Brain Injury Matters
The charity, which supports, promotes and empowers people living with acquired brain injury, will work with street artist DMC to promote awareness and understanding.
Tamnamore Community Development Association
The rural community group, which includes many carers, will use craft and conversation to explore issues and awareness of Advance Care Planning in a project called CARES.
Compassionate Communities North West
Compassionate Communities is a public health approach to palliative and end of life care. Its mission is to improve the end of life and death experiences for everyone. The project will build on their Death Positive Library initiative to include Advance Care Planning.
Ulster University’s School of Nursing and Belfast School of Art
The School of Nursing and Belfast School of Art will work together to explore the importance of thinking about and planning for the future, irrespective of age and health status, with young adults. The first step of this is increasing awareness and engagement.
South Eastern Health and Social Care Trust
Lecalle Ladies Social Group will work with an artist, exploring the issues of Advance Care Planning by reflecting on the highs and lows of the last two years and identifying future hopes and wishes by collectively making a large copper artwork with words and symbols meaningful to the women.
The project will use photography to tell stories that create dialogue, working with young people age 16 to 17 to explore hope, opportunity, power and education.
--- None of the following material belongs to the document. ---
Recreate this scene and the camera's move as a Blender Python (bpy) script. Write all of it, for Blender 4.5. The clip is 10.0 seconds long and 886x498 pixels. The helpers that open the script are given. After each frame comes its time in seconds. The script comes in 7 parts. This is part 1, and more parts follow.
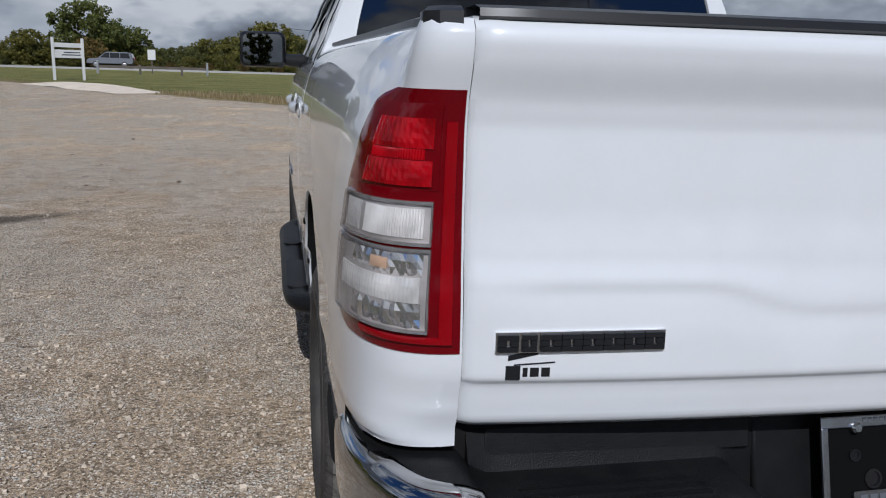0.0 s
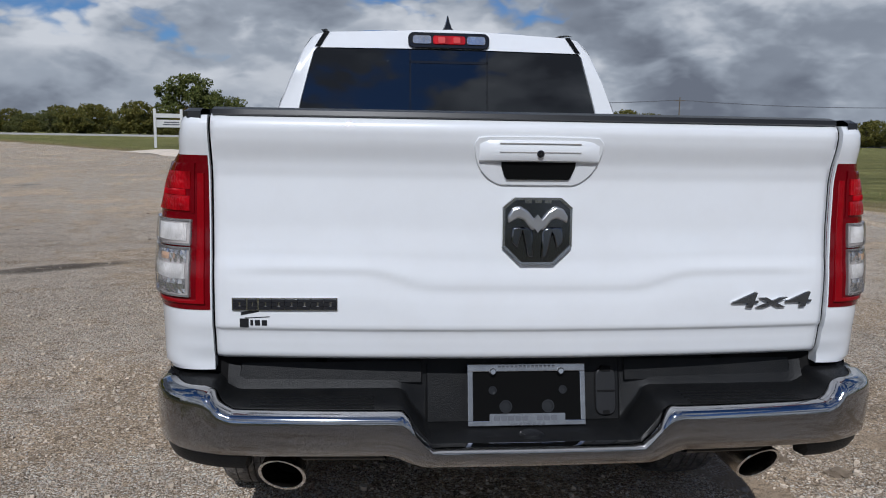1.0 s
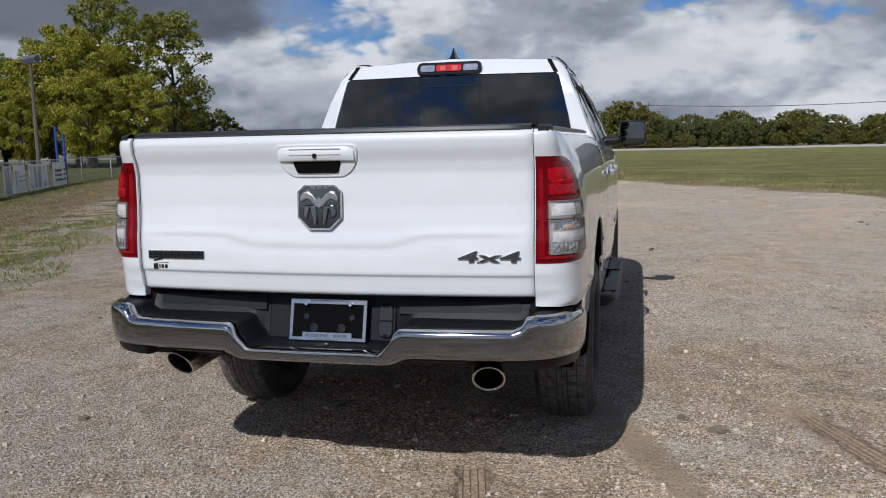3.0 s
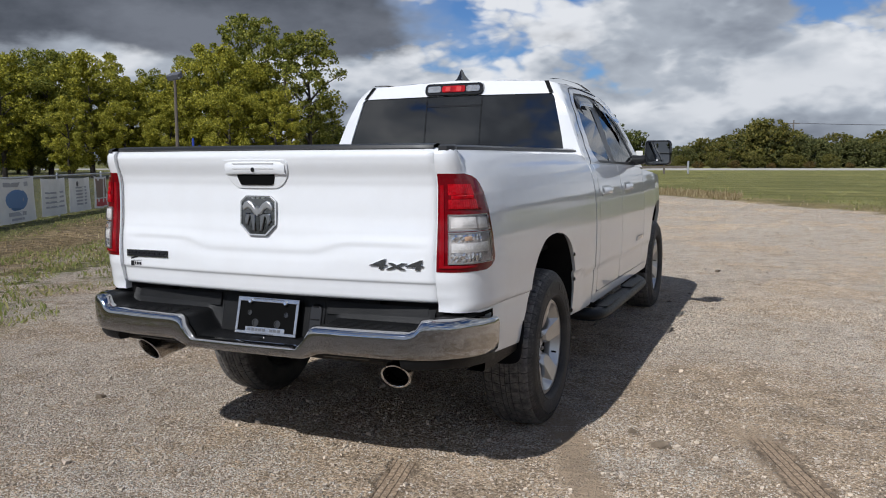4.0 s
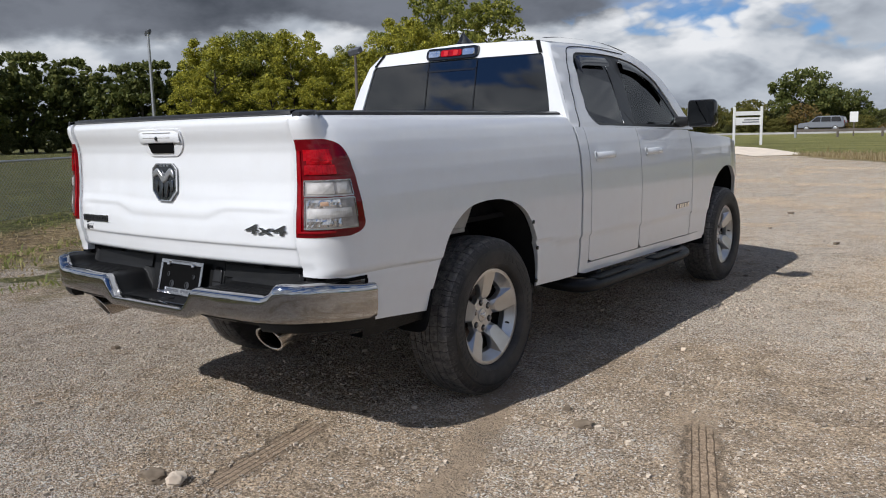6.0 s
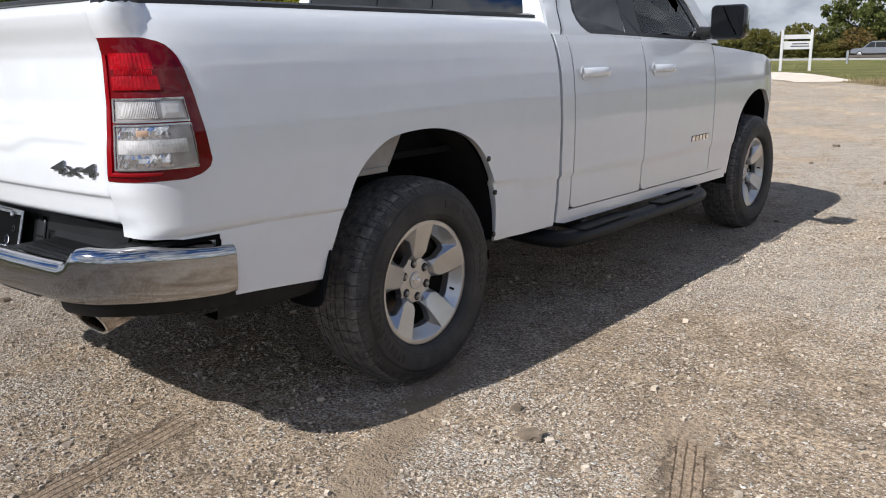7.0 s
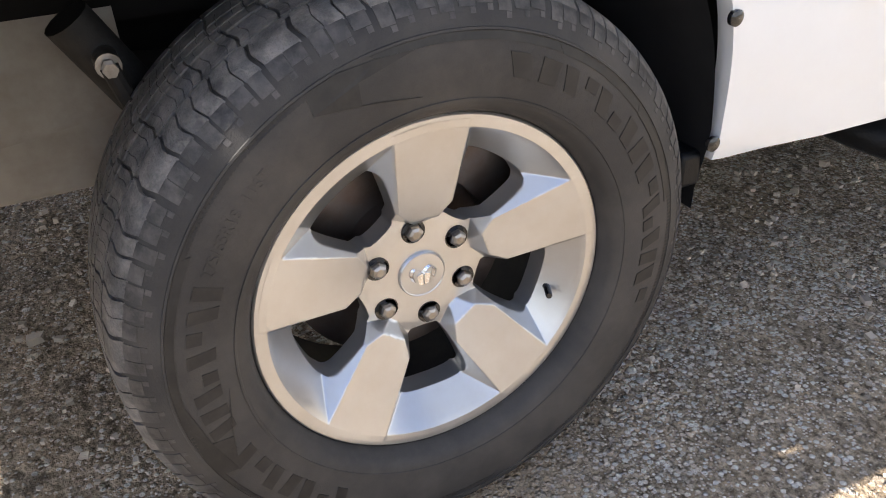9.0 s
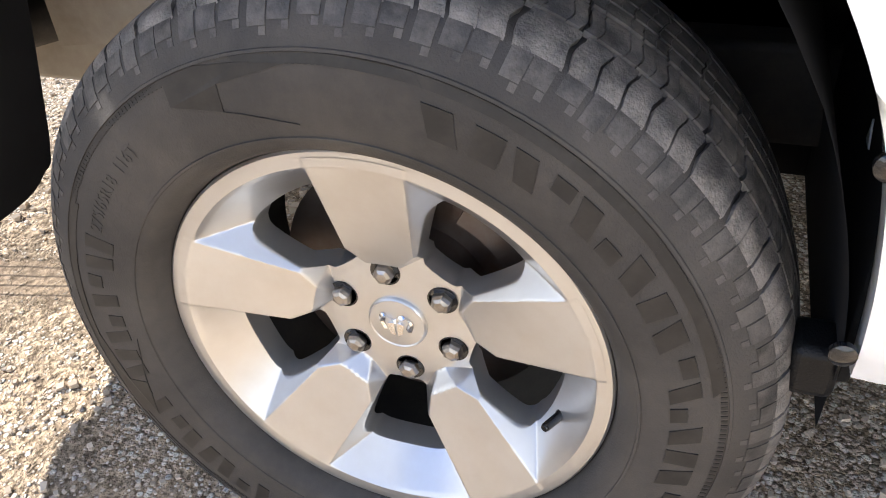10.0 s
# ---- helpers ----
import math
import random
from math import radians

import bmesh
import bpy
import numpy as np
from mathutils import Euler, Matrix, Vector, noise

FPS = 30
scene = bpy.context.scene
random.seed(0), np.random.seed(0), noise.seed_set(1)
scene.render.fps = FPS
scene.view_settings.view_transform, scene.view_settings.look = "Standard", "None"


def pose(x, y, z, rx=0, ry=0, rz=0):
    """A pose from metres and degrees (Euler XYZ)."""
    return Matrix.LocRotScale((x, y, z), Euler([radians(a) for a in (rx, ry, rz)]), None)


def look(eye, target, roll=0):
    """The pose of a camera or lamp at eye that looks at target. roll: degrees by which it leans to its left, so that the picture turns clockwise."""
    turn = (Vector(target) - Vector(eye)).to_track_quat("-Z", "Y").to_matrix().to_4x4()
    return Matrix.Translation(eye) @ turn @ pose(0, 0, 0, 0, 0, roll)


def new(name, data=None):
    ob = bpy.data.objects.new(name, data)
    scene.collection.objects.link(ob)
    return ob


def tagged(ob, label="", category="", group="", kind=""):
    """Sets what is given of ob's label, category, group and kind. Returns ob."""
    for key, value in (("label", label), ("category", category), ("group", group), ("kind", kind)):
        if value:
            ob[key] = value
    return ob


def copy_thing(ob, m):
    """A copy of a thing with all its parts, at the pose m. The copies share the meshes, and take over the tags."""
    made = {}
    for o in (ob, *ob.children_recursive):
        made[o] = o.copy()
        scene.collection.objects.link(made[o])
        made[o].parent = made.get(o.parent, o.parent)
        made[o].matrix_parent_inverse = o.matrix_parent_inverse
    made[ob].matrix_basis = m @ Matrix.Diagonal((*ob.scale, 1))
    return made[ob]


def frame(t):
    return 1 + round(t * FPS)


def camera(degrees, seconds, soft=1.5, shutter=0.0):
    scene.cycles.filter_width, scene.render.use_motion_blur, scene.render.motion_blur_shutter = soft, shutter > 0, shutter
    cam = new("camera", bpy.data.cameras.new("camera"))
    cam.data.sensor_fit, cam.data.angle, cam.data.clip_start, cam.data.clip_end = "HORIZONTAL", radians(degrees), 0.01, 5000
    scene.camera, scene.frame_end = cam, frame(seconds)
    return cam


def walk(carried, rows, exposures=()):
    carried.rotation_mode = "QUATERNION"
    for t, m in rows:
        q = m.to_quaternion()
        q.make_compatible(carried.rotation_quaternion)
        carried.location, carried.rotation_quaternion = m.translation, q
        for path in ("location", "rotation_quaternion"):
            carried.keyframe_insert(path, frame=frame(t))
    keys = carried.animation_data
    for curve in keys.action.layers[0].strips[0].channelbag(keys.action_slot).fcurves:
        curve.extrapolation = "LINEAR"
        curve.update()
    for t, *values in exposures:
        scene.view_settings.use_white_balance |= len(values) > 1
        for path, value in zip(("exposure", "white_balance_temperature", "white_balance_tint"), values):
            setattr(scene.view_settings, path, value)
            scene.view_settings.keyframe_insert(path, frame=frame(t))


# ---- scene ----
cam = camera(57.3, 10.0, soft=1.05)
PATH = [
    (0, (-1.065, -2.258, 1.336), (-0.655, -0.350, 0.898), 1.8),
    (0.5, (-0.809, -2.763, 1.372), (-0.5, -0.816, 1.037), 1.4),
    (1, (-0.427, -3.163, 1.378), (-0.231, -1.195, 1.085), 1.0),
    (1.5, (-0.094, -3.532, 1.393), (-0.049, -1.555, 1.093), 0.4),
    (2, (0.323, -3.727, 1.362), (0.199, -1.754, 1.059), -0.3),
    (3.5, (1.593, -4.057, 1.363), (0.953, -2.177, 1.128), -0.9),
    (4, (2.045, -4.0, 1.362), (1.261, -2.173, 1.141), -0.3),
    (4.5, (2.54, -3.942, 1.354), (1.613, -2.182, 1.145), -0.6),
    (5, (2.937, -3.836, 1.359), (1.884, -2.15, 1.136), -0.8),
    (6.3, (3.158, -3.018, 1.312), (1.929, -1.477, 0.977), -1.3),
    (6.5, (3.116, -2.789, 1.303), (1.873, -1.269, 0.924), -1.1),
    (7, (2.909, -2.264, 1.249), (1.658, -0.775, 0.782), -1.0),
    (7.5, (2.590, -1.717, 1.130), (1.331, -0.258, 0.597), -2.0),
    (8, (2.295, -1.244, 1.073), (1.004, 0.132, 0.410), -1.4),
    (8.5, (1.999, -0.778, 1.014), (0.564, 0.325, 0.164), -2.2),
    (9, (1.694, -0.360, 0.994), (0.160, 0.367, -0.064), -2.3),
    (9.5, (1.470, -0.029, 0.944), (-0.125, 0.124, -0.253), -2.7),
    (10, (1.472, 0.291, 0.979), (-0.035, -0.285, -0.202), -4.3),
]
walk(cam, [(t, look(eye, target, roll)) for t, eye, target, roll in PATH], exposures=[(0, -0.70, 5850, 10), (2, -0.70, 5850, 10), (3.5, -0.42, 6050, 10), (5, -0.29, 6100, 10), (6.5, -0.14, 6200, 10), (7.5, 0.32, 6150, 10), (8, 0.58, 6150, 10), (8.5, 1.02, 6300, 10), (9, 1.66, 6600, 10), (9.5, 1.90, 6750, 10), (10, 2.06, 6700, 10)])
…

They will create personal stories told through pictures and an online exhibition to articulate what matters to them.
St Mary’s Parent Teacher Association
The Cushendall School PTA will explore through the arts how their school community overcame covid articulating how what matters most came to be most important, through positive and meaningful dialogue.
The group works to support people to make positive changes and achieve personal goals. Its project “Exploring the Cyle of Nature and Life” through personalised window boxes offers a way to encourage reflection on Advance Care Planning.
South West Age Partnership
Network for older people representing 60 smaller groups across Fermanagh and Omagh will develop “Junk Journals” as time capsules for their own story to encourage reflection on life.
Northern Ireland's only specialist sexual trauma charity will lead four creative writing workshops with the support of a counsellor, helping attendees feel more in control of their lives and ready to shape them as they see fit. The workshops will encourage participants to think about the priorities in their life and what they want to focus on in the future.
Strabane Community Project
The project will tackle broad health and wellbeing issues through facilitated sessions reflecting on the pandemic, leading to a collage, that reflects back to its community what matters in times of crisis.
ARC Healthy Living Centre
ARC responds to the needs of its local community. It will generate community conversations around healthy dying through an all ages event for the Irvinestown/Lisnarick Community Partnership inviting people to engage with a game called ‘ Hello’ which opens up discussions about things that may be difficult to talk about yet liberating to consider.
Woodgreen Health Care
Woodgreen Health Care Seed grant will support creativity as a building block to enhance the lives of residents as they settle into new accommodation in Willow Tree Lodge, while upskilling staff to explore how the self expression of those in our care can be an articulate means of approaching Advance Care Planning.